ROBERT POWELL stars as the iconic sleuth Poirot as Agatha Christie’s first play, Black coffee, tours to the Theatre Royal Bath next week.

Robert Powell is set to perform as Agatha Christie’s most famous creation Hercule Poirot in Black Coffee when The Official Agatha Christie Company visits the Theatre Royal Bath from Monday, January 27 to Saturday, February 1 as part of a UK-wide tour.

A quintessentially English country estate is thrown into chaos following the murder of eccentric inventor Sir Claud Amory, and the theft of his new earth-shattering formula. Arriving at the estate just moments too late, one man immediately senses a potent brew of despair, treachery, and deception amid the estate’s occupants. That man is Hercule Poirot.

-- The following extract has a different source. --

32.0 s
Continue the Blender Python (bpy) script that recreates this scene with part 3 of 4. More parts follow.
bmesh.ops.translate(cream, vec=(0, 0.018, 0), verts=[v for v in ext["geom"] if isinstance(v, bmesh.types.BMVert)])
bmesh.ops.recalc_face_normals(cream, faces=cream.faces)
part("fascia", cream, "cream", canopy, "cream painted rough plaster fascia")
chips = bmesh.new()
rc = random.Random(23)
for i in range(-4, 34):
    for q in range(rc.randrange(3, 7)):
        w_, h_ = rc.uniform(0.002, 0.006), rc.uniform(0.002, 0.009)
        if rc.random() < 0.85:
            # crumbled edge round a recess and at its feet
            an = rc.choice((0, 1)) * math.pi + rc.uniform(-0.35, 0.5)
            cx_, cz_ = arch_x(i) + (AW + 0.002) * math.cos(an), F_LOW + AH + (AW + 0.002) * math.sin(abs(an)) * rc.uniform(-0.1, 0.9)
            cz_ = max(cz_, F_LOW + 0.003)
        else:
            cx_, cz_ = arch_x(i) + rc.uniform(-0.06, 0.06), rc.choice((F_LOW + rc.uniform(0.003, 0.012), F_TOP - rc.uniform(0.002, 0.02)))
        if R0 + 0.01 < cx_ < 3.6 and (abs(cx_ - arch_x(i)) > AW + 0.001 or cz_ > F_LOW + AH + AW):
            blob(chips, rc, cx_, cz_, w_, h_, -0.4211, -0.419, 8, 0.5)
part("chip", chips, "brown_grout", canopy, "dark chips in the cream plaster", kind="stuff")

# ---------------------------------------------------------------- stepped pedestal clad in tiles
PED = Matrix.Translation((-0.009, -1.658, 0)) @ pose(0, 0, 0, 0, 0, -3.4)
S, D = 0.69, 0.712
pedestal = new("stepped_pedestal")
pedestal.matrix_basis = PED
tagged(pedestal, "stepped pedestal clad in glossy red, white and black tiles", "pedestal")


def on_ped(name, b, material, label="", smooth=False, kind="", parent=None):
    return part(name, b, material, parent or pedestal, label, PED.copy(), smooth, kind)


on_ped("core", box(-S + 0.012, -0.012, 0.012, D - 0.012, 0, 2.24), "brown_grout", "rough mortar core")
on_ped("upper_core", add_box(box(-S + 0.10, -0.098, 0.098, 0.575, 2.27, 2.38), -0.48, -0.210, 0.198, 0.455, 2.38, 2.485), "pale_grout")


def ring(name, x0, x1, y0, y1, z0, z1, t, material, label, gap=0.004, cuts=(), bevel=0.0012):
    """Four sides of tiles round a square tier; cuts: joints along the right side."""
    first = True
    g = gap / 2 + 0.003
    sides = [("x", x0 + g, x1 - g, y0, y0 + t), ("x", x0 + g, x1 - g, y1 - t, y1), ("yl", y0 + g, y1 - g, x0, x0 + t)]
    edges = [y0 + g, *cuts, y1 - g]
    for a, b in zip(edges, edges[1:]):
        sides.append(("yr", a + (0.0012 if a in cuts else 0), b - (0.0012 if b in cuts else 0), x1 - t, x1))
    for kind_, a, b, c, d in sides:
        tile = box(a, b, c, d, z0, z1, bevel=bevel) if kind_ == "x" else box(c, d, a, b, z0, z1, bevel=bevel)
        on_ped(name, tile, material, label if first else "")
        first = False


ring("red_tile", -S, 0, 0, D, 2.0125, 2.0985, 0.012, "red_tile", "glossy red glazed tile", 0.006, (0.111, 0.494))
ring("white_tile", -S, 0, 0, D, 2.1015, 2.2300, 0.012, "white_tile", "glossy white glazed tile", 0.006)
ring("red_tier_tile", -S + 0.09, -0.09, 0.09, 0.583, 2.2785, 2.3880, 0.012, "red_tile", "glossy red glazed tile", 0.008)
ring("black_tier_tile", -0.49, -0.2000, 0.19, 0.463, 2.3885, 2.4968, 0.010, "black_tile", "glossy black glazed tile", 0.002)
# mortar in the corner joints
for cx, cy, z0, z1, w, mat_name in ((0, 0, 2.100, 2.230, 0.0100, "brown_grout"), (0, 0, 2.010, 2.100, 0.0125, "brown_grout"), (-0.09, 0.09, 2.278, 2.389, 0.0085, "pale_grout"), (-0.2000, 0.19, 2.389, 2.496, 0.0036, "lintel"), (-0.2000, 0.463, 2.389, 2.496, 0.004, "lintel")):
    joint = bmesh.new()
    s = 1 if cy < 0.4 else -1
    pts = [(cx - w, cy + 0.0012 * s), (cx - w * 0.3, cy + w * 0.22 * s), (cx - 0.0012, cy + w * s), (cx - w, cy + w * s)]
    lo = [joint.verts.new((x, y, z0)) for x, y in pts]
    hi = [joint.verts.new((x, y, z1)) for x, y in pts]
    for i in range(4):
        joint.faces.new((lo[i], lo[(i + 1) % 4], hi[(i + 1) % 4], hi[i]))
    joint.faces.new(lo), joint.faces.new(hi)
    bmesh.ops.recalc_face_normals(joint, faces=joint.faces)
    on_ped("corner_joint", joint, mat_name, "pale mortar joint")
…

Mathew Prichard, Agatha Christie's grandson and chairman of Agatha Christie Ltd, said: “I am so pleased that Robert Powell has agreed to play Poirot in the Agatha Christie Theatre Company's production of Black Coffee starting in January. His appearance will be the icing on the cake of a real treat that lies in store in 2014 for all those around the country who go to see the play.”

Robert Powell joins a long line of celebrated stage and screen actors who have played the role of Poirot, who debuted in Christie’s 1920 novel The Mysterious Affair at Styles, making his first - and only - stage outing in the mistress of murder’s debut play, Black Coffee. The Belgian investigator went on to become one of world’s most cherished and long-lived fictional characters, appearing in thirty-three novels, one play and more than fifty short stories published between 1920 and 1975. To this day he remains the only fictitious character to receive a front-page obituary in the New York Times. His legend has proved ripe for adaptation and Poirot has been portrayed in comics, on radio and on screen for films and television, by actors including Albert Finney, Sir Peter Ustinov, Sir Ian Holm, Alfred Molina, and David Suchet, who played the eponymous hero in the ITV series since 1989, through the entire catalogue of books and dozens of short stories. Poirot recently bid audiences an emotional farewell on our television screens as the classic screen series concluded with his demise in Christie’s dramatic farewell, Curtain.

Intrigue and suspense form the back-bone of the thriller Black Coffee, which is one of over a dozen plays from the pen of the great Agatha Christie, who became a Dame of the British Empire in 1971. She died in 1976, aged 85. Her books have sold billions of copies around the world – many more than any other author except Shakespeare and The Bible. Her most famous characters are Hercule Poirot and Miss Marple. Agatha Christie was as successful as a playwright as she was as a novelist and, at one point, had three plays running in the West End at the same time, a feat unmatched by any other woman.

The Official Agatha Christie Company returns to Bath after recent successful visits with Go Back for Murder, And Then There Were None, Spider’s Web, Verdict and Murder on the Nile.